If $S$ is a semiring (not assumed to have a $0$ or $1$), $s$ an element of $S,$ $A$ a finite non-empty set, and $f \colon A \to S$ a function, then \begin{gather} \label{eq:TSCS8a}\tag{TSCS$8_\text{a}$} s \! \left(\sum_{a \in A} f(a)\right) = \sum_{a \in A} sf(a), \\ \label{eq:TSCS8b}\tag{TSCS$8_\text{b}$} \left(\sum_{a \in A} f(a)\right) \! s = \sum_{a \in A} f(a)s. \end{gather}

Proof. These follow from \eqref{eq:TSCS7} when we take $\sigma \colon S \to S,$ $t \mapsto st,$ or $\sigma \colon S \to S,$ $t \mapsto ts,$ respectively. $\square$

If $S$ is a semiring, $A, B$ finite non-empty sets, and $f \colon A \to S$ and $g \colon B \to S$ functions, then \begin{equation} \label{eq:TSCS9}\tag{TSCS$9$} \sum_{a \in A} \sum_{b \in B} f(a)g(b) = \left(\sum_{a \in A} f(a)\right)\left(\sum_{b \in B} g(b)\right). \end{equation}

Proof.

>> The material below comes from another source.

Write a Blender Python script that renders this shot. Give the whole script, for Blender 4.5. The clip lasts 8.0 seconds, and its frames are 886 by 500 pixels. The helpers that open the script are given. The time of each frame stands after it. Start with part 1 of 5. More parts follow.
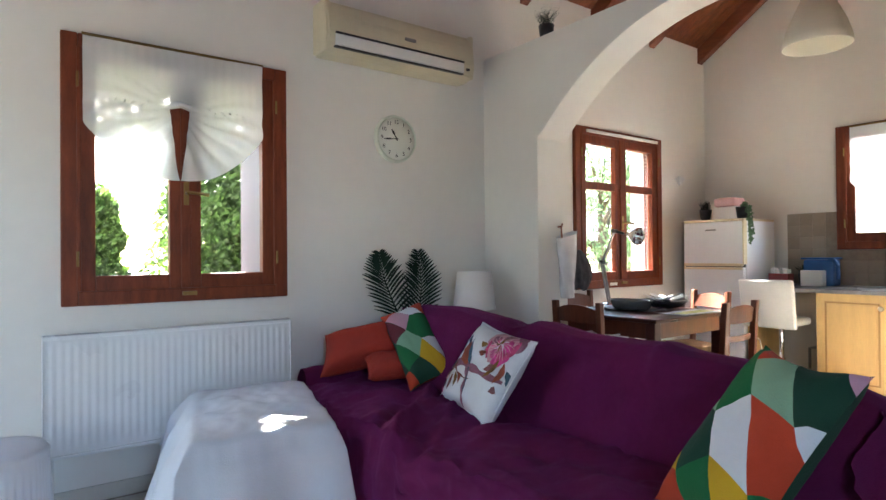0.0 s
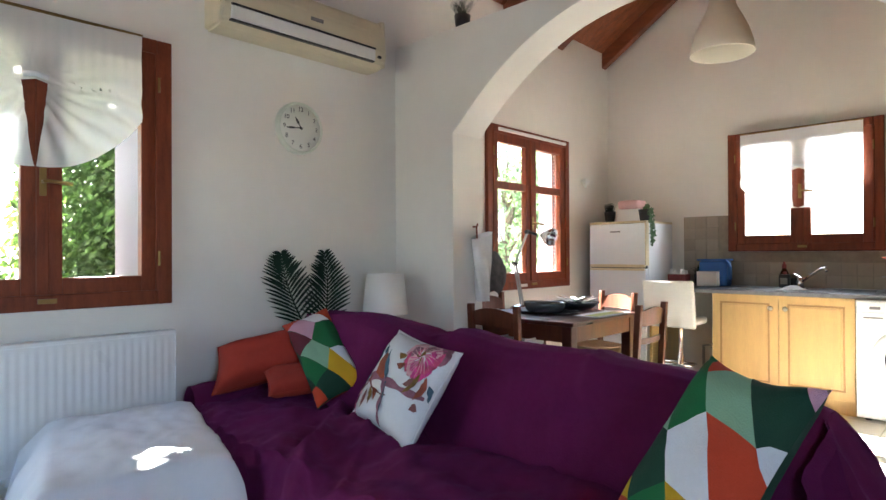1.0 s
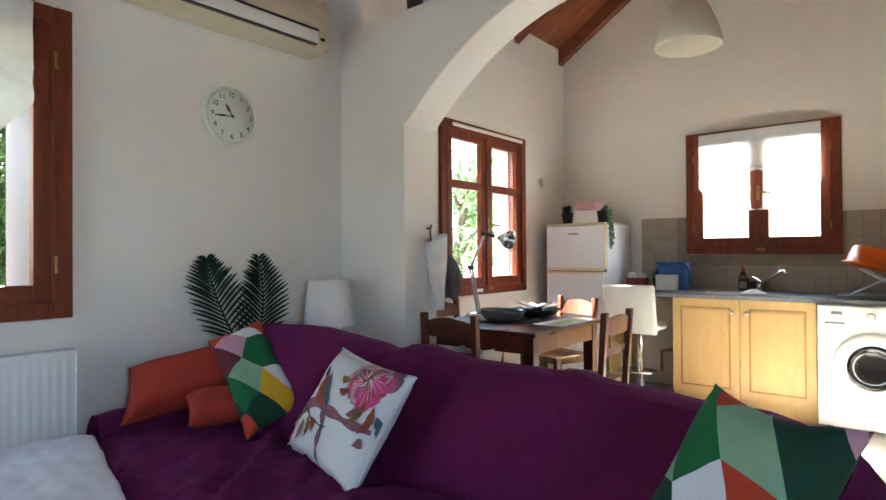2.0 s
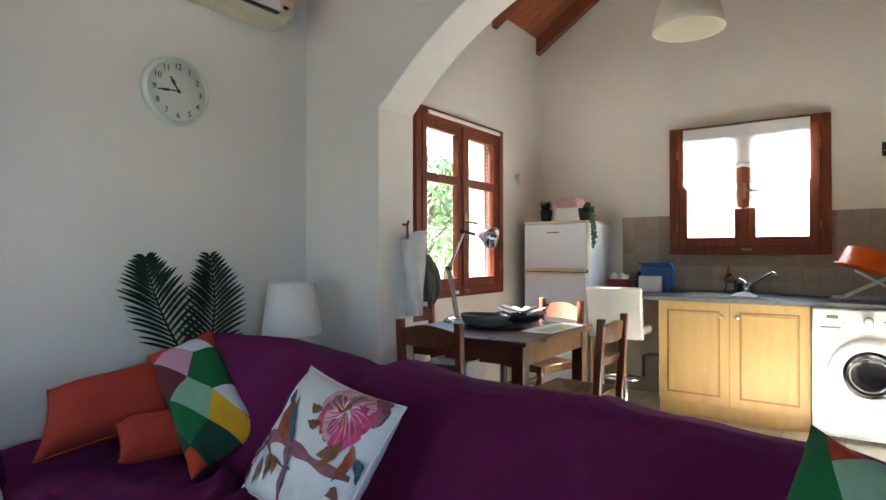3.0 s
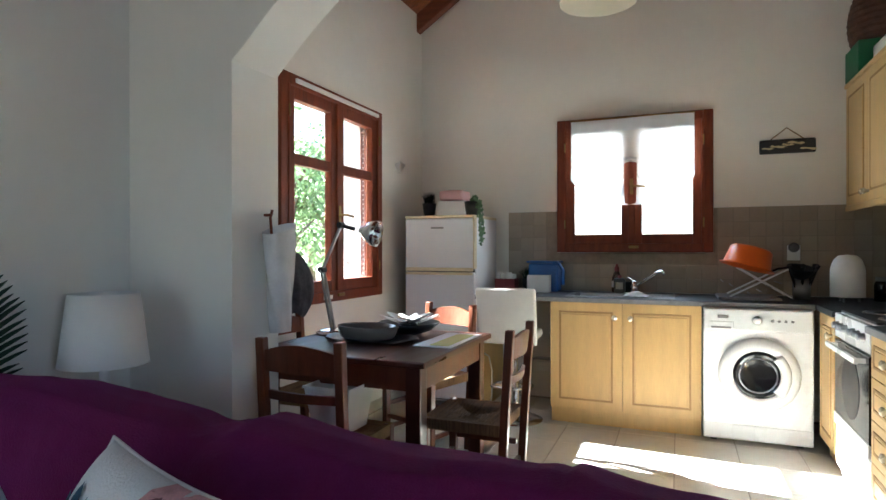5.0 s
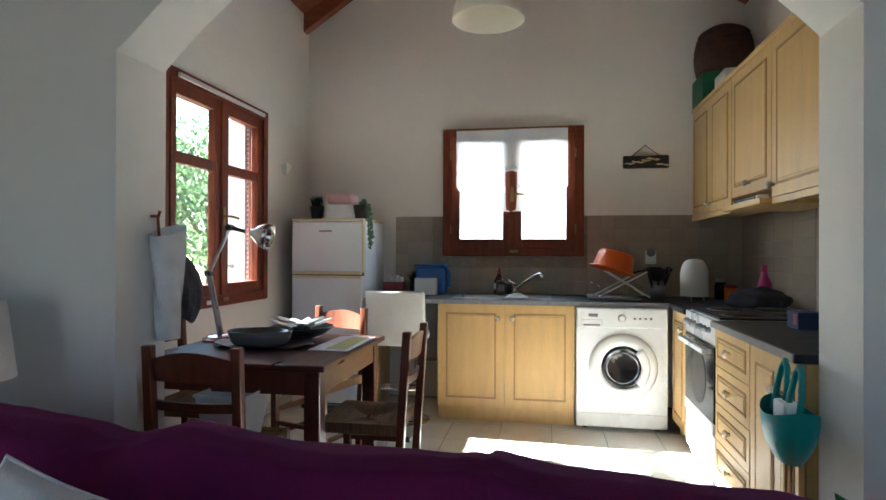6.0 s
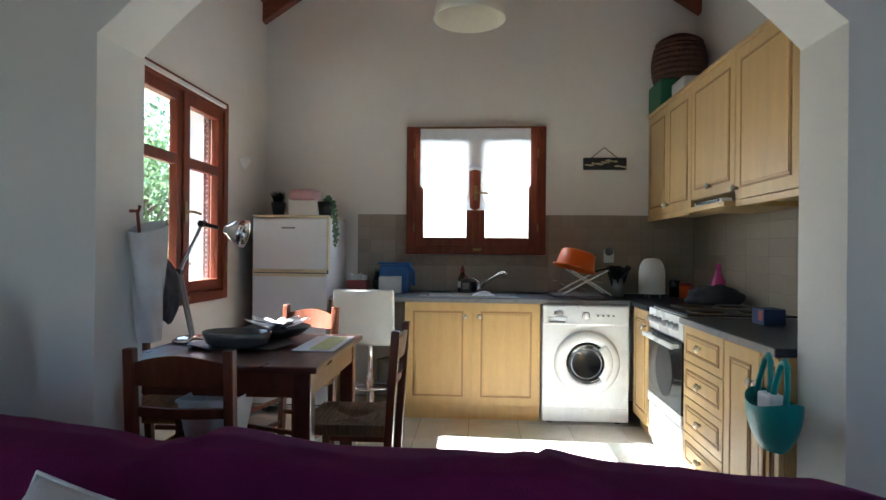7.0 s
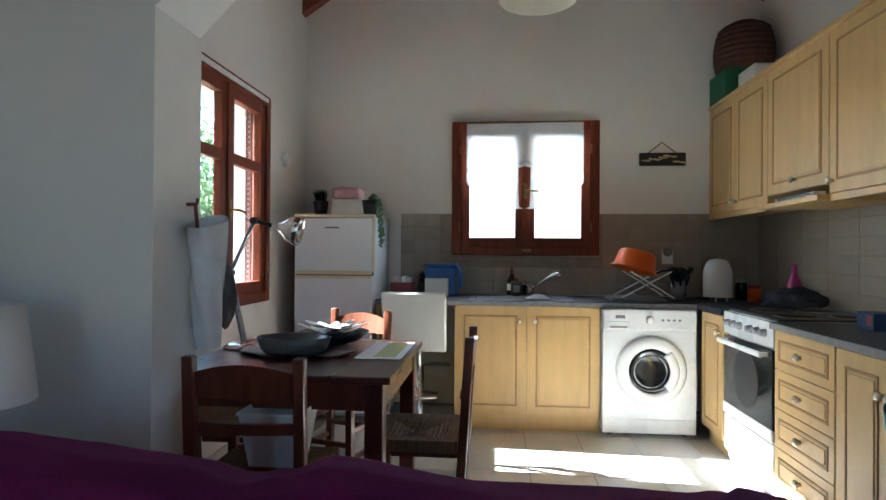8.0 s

Applying \eqref{eq:TSCS8a}, followed by \eqref{eq:TSCS8b}, $$ \sum_{a \in A} \sum_{b \in B} f(a)g(b) = \sum_{a \in A} \left(f(a)\sum_{b \in B} g(b)\right) = \left(\sum_{a\in A} f(a)\right)\left(\sum_{b\in B} g(b)\right). \quad \square $$

Other results (tedious or not) could be proved, but I've chosen to end here, because \eqref{eq:TSCS3}, \eqref{eq:TSCS4}, \eqref{eq:TSCS6} and \eqref{eq:TSCS8a}/\eqref{eq:TSCS8b} are the only unwritten results about finite unordered sums that I've found myself relying on in the eight threads listed in the comments.